I think it was group therapy that encouraged the discussion of feelings and promoted the importance of shared experiences. Needless to say, these meetings were invented in America. I’d rather spend a day being quizzed by the Gestapo than take part in such a humiliating process. But that’s me. It has since evolved into a kind of demon principle that one should be open to everybody. Under the advice of some quack, reasonable people confess to having been naughty and the result has been a lot of broken relationships. (The Roman Catholics, very sensibly, confess to someone they can’t see.)

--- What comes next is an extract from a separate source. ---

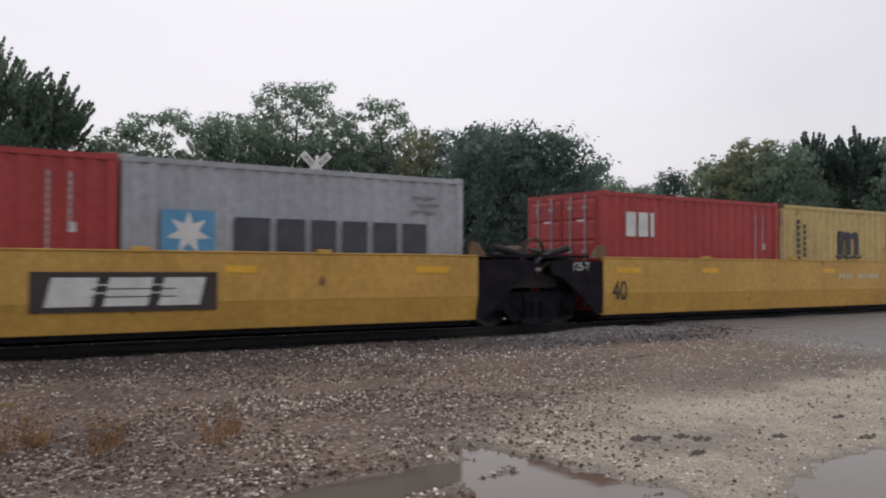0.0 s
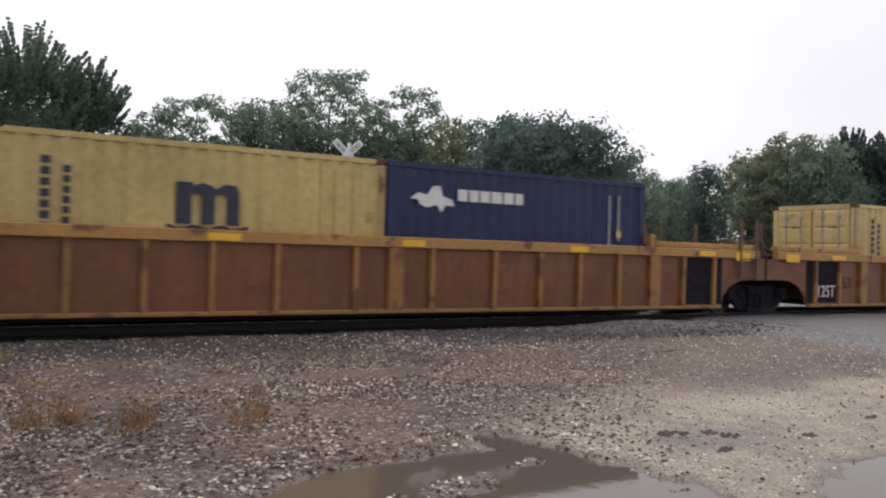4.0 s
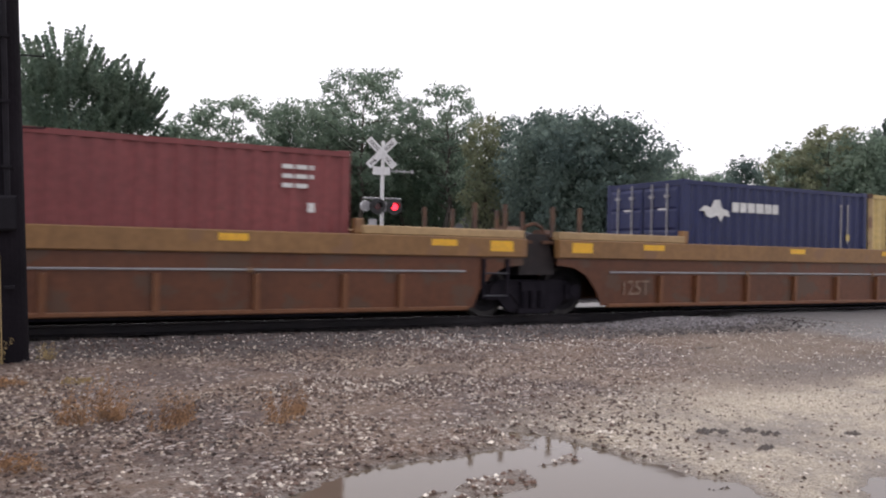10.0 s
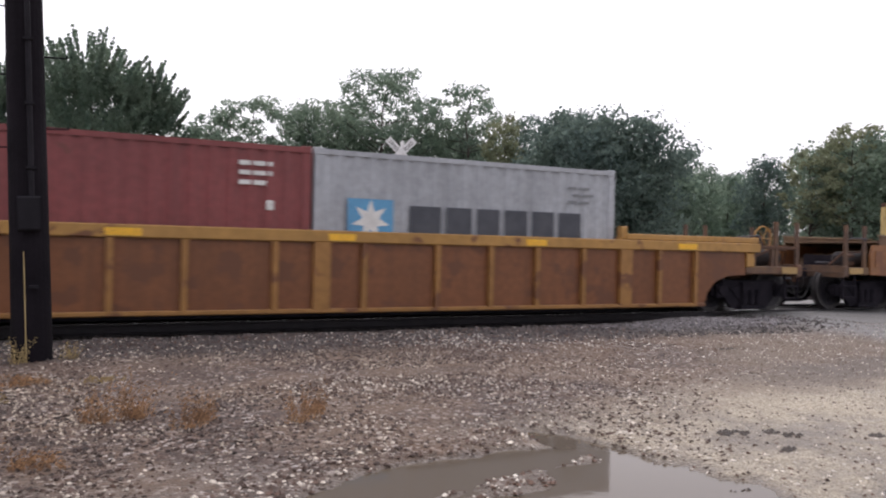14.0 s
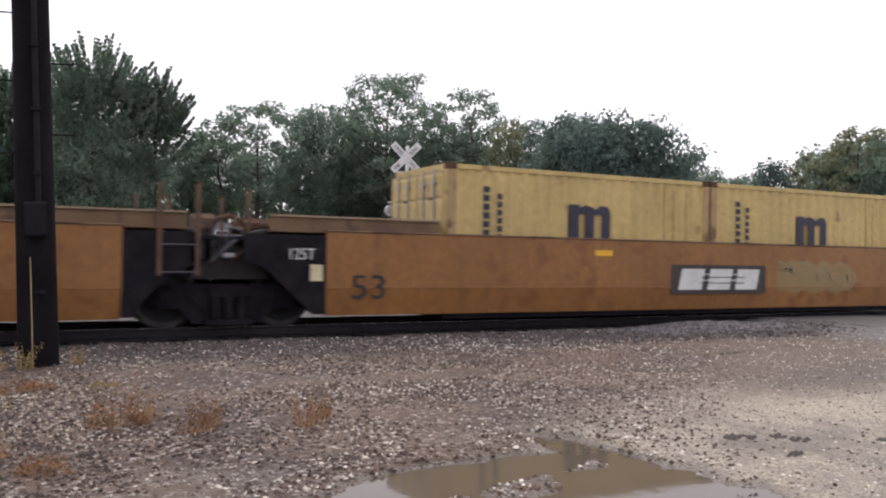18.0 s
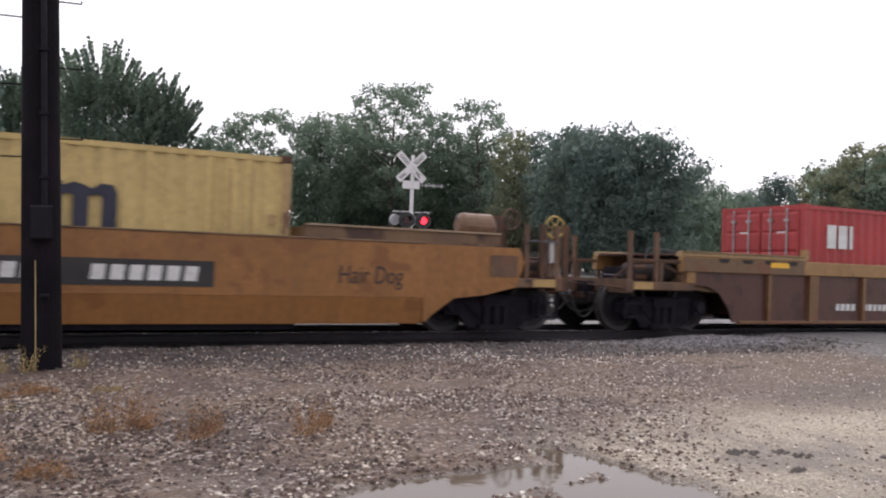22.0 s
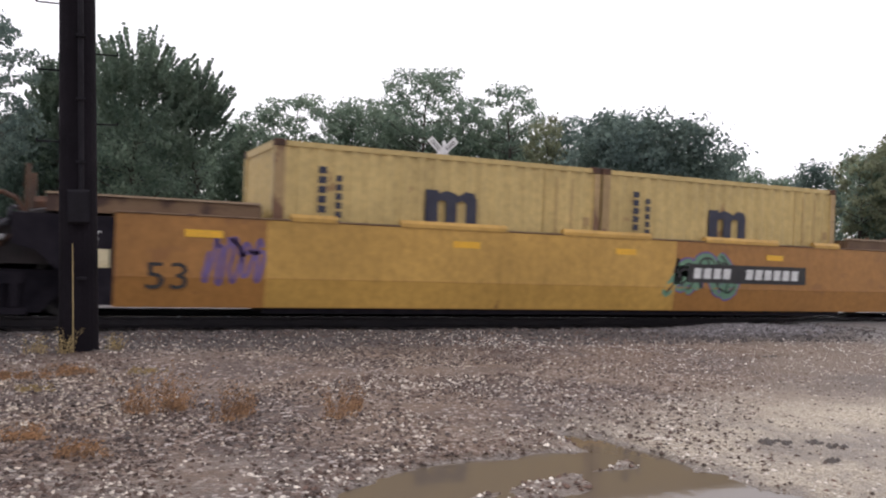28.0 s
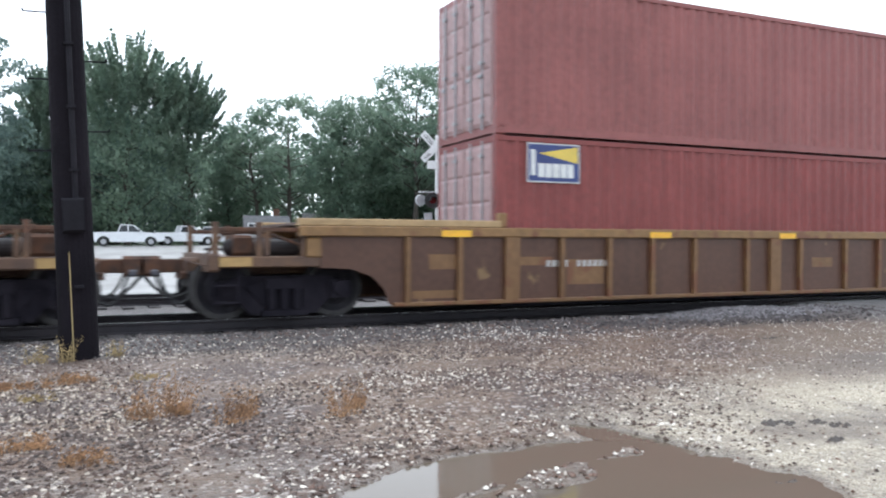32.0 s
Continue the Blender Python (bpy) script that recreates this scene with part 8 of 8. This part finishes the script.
part("repainted_side", drape(Geo().box(-6.21, 1.6, SIDE_Y - 0.003, SIDE_Y - 0.0005, 0.982, 1.855).box(-6.21, 1.6, SIDE_Y - 0.003, SIDE_Y - 0.0005, 0.54, 0.975), True), paint("fresh_yellow", (0.56, 0.33, 0.08)), unit(-633.7), "freshly repainted yellow side section")
scribble(unit(-633.7), -7.1, -6.2, 0.85, 1.62, PURPLE, 51, 0.06, 5)
piece(unit(-633.7), 1.5, 3.1, 0.6, 1.84, GREEN, PURPLE, BLACK, 52, 3)
number_board(unit(-633.7), 1.9, 5.0, 1.08, 1.44, y=SIDE_Y - 0.007)
strokes_piece(unit(-653.3), -6.35, -1.95, 0.62, 1.78, [
    [(0.0, 0.70), (0.06, 0.48), (0.15, 0.38), (0.24, 0.44)], [(0.33, 0.96), (0.22, 0.90), (0.20, 0.72), (0.30, 0.62), (0.36, 0.72)], [(0.28, 0.58), (0.21, 0.38), (0.27, 0.1), (0.38, 0.1), (0.43, 0.38), (0.40, 0.55)],
    [(0.40, 0.85), (0.46, 0.78), (0.42, 0.3), (0.42, 0.05)], [(0.47, 0.85), (0.52, 0.5), (0.50, 0.1)], [(0.55, 0.9), (0.60, 0.5), (0.63, 0.05)], [(0.62, 0.95), (0.68, 0.6), (0.70, 0.1)],
    [(0.76, 0.95), (0.67, 0.86), (0.66, 0.62), (0.74, 0.40), (0.85, 0.22), (0.94, 0.30), (0.99, 0.62), (0.95, 0.88), (0.88, 0.90), (0.86, 0.72), (0.91, 0.66)]], AQUA, MAUVE, CREAM, 0.14)
scribble(unit(-653.3), -6.9, -6.2, 0.9, 1.6, PURPLE, 54, 0.06, 3)
owner_board(unit(-653.3), -1.52, 1.06, 0.90, 1.48)
piece(unit(-653.3), 1.25, 5.9, 0.6, 1.82, CREAM, CHALK, SILVER, 55, 5, back=CHALK)
scribble(unit(-653.3), 6.1, 7.1, 0.95, 1.58, BLACK, 56, 0.04, 5)
number_board(unit(-672.95), -5.3, -2.0, 1.02, 1.38)
scribble(unit(-672.95), 4.7, 6.1, 0.98, 1.72, BLACK, 57, 0.03, 5)
part("paint_patch", Geo().box(0.9, 2.7, SIDE_Y - 0.002, SIDE_Y, 1.0, 1.3), SAGE, unit(-672.95), "green-grey overpainted patch")
text_part("unit_letter", "A", 0.2, BLACK, unit(-672.95), (-1.6, SIDE_Y - 0.006, 1.12), "black unit letter")
# brown ribbed car
scribble(unit(-444.0), 1.7, 2.8, 0.75, 1.2, CHALK, 61, 0.04, 4, WEB_Y)
scribble(unit(-444.0), 3.2, 4.2, 0.75, 1.2, CHALK, 62, 0.035, 2, WEB_Y)
part("stencil_box", Geo().box(4.65, 5.6, WEB_Y - 0.003, WEB_Y, 0.74, 1.0), CHALK, unit(-444.0), "white stencilled box")
part("stencil_field", Geo().box(4.69, 5.1, WEB_Y - 0.005, WEB_Y - 0.0035, 0.78, 0.96), BLACK, unit(-444.0))
owner_board(unit(-463.8), -2.55, -0.28, 0.68, 1.18, False, WHITE, WEB_Y - 0.09)
scribble(unit(-463.8), 0.35, 1.3, 0.65, 1.25, CHALK, 63, 0.04, 3, WEB_Y)
scribble(unit(-463.8), 3.2, 5.6, 0.68, 1.2, CHALK, 64, 0.035, 6, WEB_Y)
number_board(unit(-483.6), -5.35, -3.2, 0.74, 1.0, False, WHITE, WEB_Y)
scribble(unit(-483.6), -1.35, -0.7, 0.78, 1.22, CHALK, 65, 0.04, 2, WEB_Y)
scribble(unit(-483.6), 1.65, 4.2, 0.72, 1.25, CHALK, 66, 0.04, 6, WEB_Y)
number_board(unit(-444.0), -5.3, -3.1, 0.74, 1.0, False, WHITE, WEB_Y)
for ux in (-444.0, -463.8, -483.6):
    for k in range(6):
        part("stencil_line", shared(("stencil_line",), lambda: Geo().box(0, 0.5, -0.003, 0, 0, 0.05)), CHALK, unit(ux), at=(6.55, WEB_Y, 0.72 + 0.09 * k))
# single brown cars: faded patches of yellow paint and small stencils
for ux in (-697.35, -721.35):
    for a, w, z0, z1 in ((-7.9, 0.8, 0.62, 0.75), (-7.6, 0.5, 1.1, 1.35), (-5.9, 0.7, 1.15, 1.3), (-4.9, 0.8, 0.8, 1.25), (1.2, 0.6, 1.05, 1.25)):
        part("faded_patch", Geo().box(a, a + w, WEB_Y - 0.002, WEB_Y, z0, z1), STYLES["brown_single"]["rib"], unit(ux), "faded yellow paint patch")
    number_board(unit(ux), -5.4, -3.9, 1.08, 1.28, False, CHALK, WEB_Y - 0.002)


def motions():
    """The whole train runs past at one steady speed, its wheels rolling while they pass the viewer."""
    for ob, x0, y, z in MOVERS:
        walk(ob, [(t, pose(x0 + SPEED * t, y, z)) for t in (0.0, 16.0, 32.0)])
    for ob, wx, x0 in SPINNERS:
        first, last = max(0, math.ceil(FPS * (-14 - x0) / SPEED)), min(int(32 * FPS), int(FPS * (30 - x0) / SPEED))
        rows = [(0.0, pose(wx, 0, RAIL_Z + 0.48))]
        if last > first:
            # just under a quarter turn from picture to picture, as a rolling wheel of this size makes
            rows = [(k / FPS, pose(wx, 0, RAIL_Z + 0.48, 0, 89.5 * (k - first))) for k in range(first, last + 1)]
            first, last = first / FPS, last / FPS
            if first > 0.001:
                rows.insert(0, (0.0, rows[0][1]))
            if last < 31.999:
                rows.append((32.0, rows[-1][1]))
        else:
            rows.append((32.0, rows[0][1]))
        walk(ob, rows)


motions()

The sexual liberation of the 1960s, surprisingly, did nothing to lessen the pain of jealousy. And to bring things up to date about fooling around, a piece by Melanie McDonagh in the London Sunday Telegraph dealing with the subject of divorce in Westminster — in which she quotes Sarah Vine, who is now divorcing her ministerial husband Michael Gove: ‘Ministers are surrounded by people telling them how brilliant they are’ — hits the nail on the head. It also reminded us that ‘plain men are able to attract good-looking younger women given the benefit of power’. In other words, in real life ugliness plays a role. There are fewer chances to make whoopee and get caught if you have no power, no money and look like Bezos. It’s easier to remain faithful if you’re ugly, powerless and poor than if you are good-looking and well-off. It’s unfair, I know, but such is life.

America has become a jungle of screaming women and angry men. Everyone, it seems, is offended by something somebody said. Strictly unsolicited and tediously long-winded details about someone’s sex life can drive most people to drugs. In America, people spill the beans about their most intimate details even when not on drugs. Small talk was devised by the wise to escape such bores. Never admit, never bore, and everything will be hunky-dory. Such is my advice to the young and restless.